Break it down and many photographers earn less per hour than a barista. The margin between surviving and thriving is thin. And clients often haggle, convinced their cousin with an iPhone can “do the same thing.” Weddings may look glamorous from the outside, but the economics are brutal.
Why Photographers Still Do It
With all this chaos, why keep shooting weddings? The dark truth has another side: weddings also offer some of the most profound moments you’ll ever capture. A bride’s father tearing up, a couple’s first look, grandparents holding hands on the dance floor—these are real, unrepeatable moments that matter.
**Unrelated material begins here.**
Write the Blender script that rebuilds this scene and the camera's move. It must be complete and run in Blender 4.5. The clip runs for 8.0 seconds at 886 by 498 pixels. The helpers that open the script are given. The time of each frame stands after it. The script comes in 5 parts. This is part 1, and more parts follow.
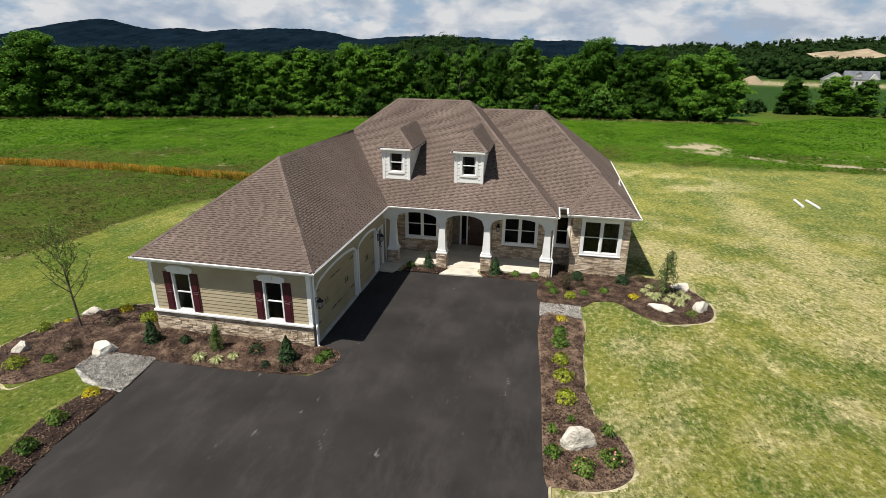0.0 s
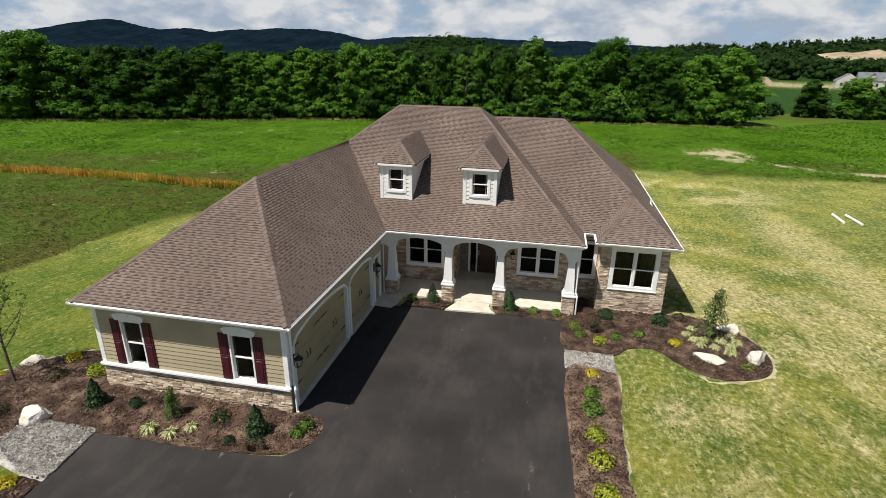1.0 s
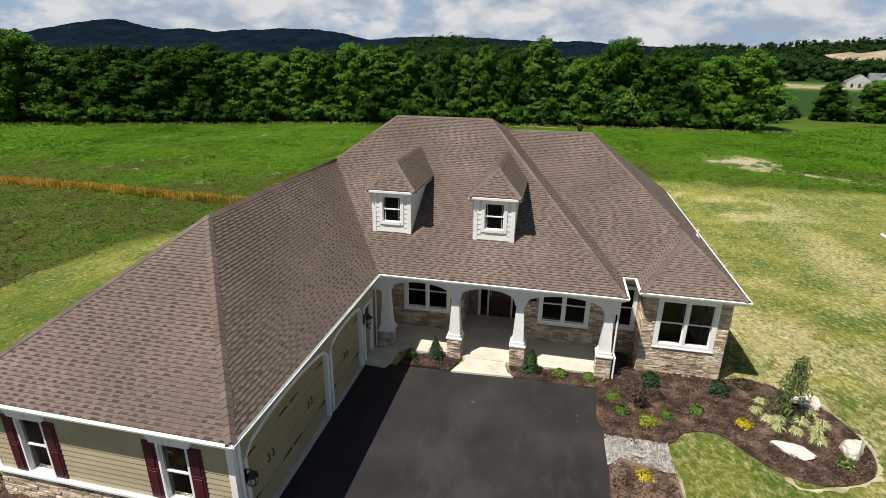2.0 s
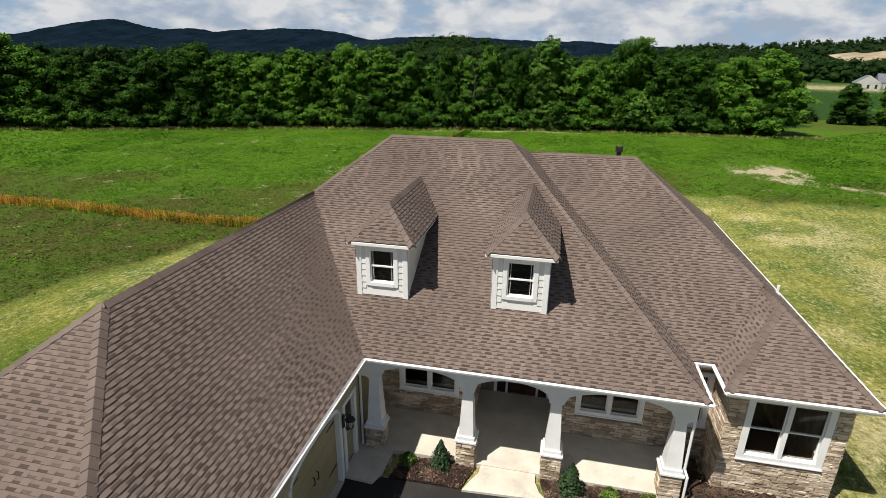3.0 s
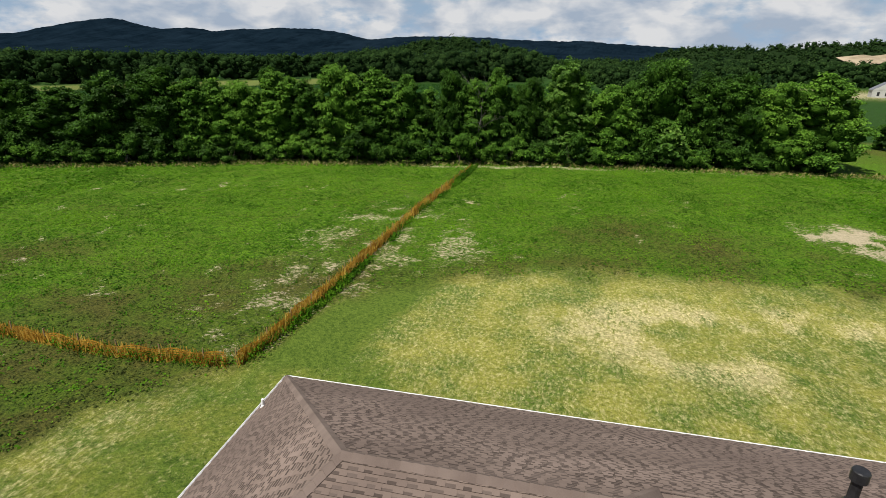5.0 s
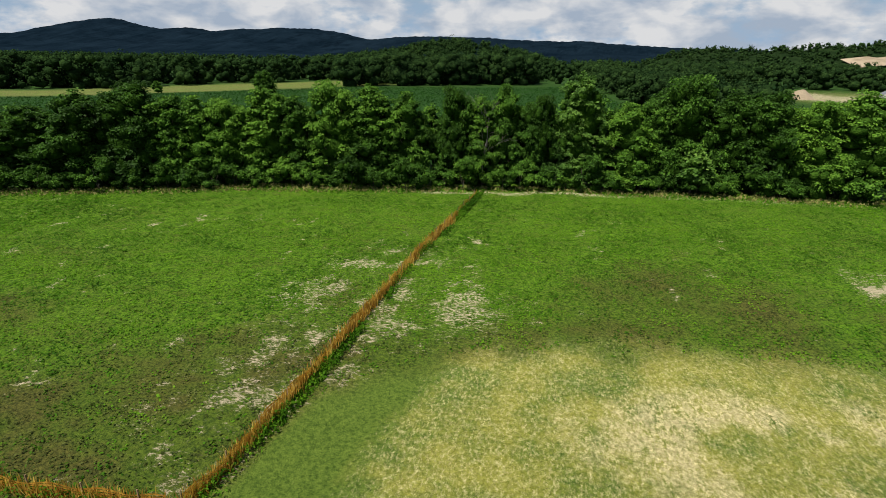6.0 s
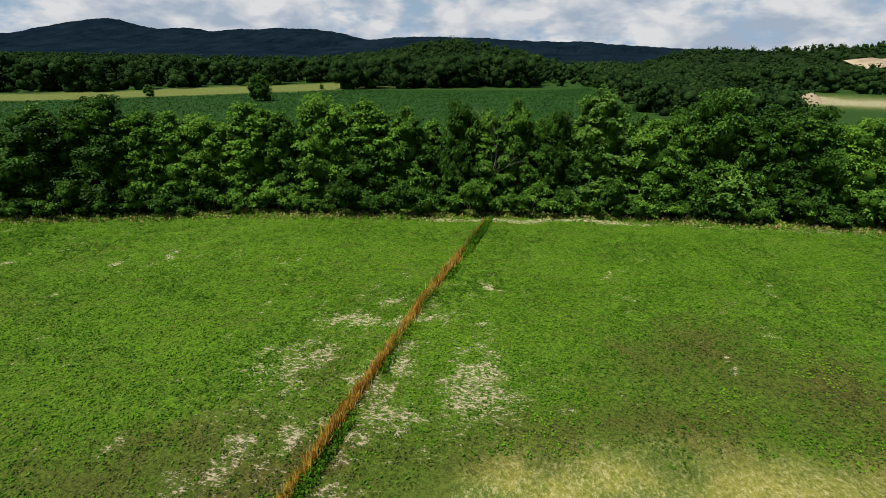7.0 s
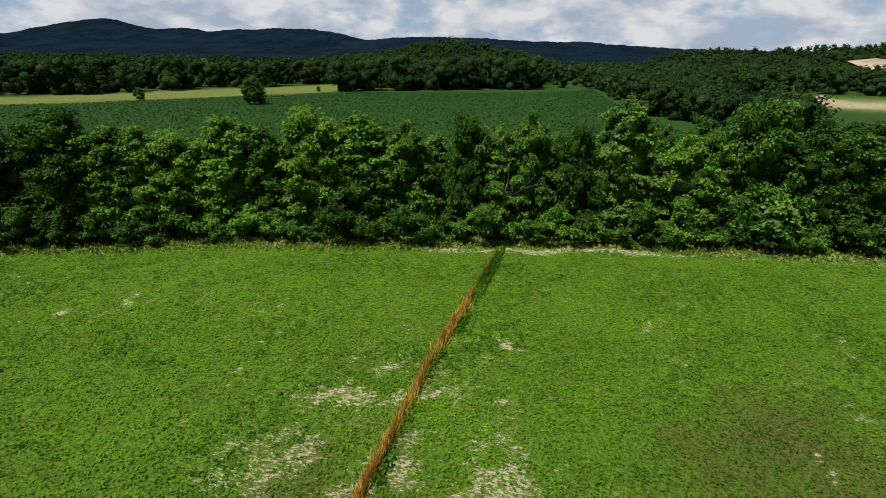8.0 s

The paradox of wedding photography is this: it’s both soul-crushing and soul-affirming. The same job that burns you out also gives you access to intimacy few other forms of photography can. The work breaks cameras and backs, but it also builds legacies.
Final Word
Wedding photography isn’t the dream job Instagram makes it out to be. It’s not champagne and pretty dresses. It’s burnout, bridezillas, broken gear, endless editing, fragile egos, family politics, and stress that never ends. But it’s also witnessing humanity at its rawest, capturing fleeting moments that become family history.
The dark truth is simple: wedding photography will chew you up if you’re not built for it. But for those who can endure the burnout, tame the bridezillas, and survive the broken cameras, it remains one of the most demanding—and strangely rewarding—corners of photography.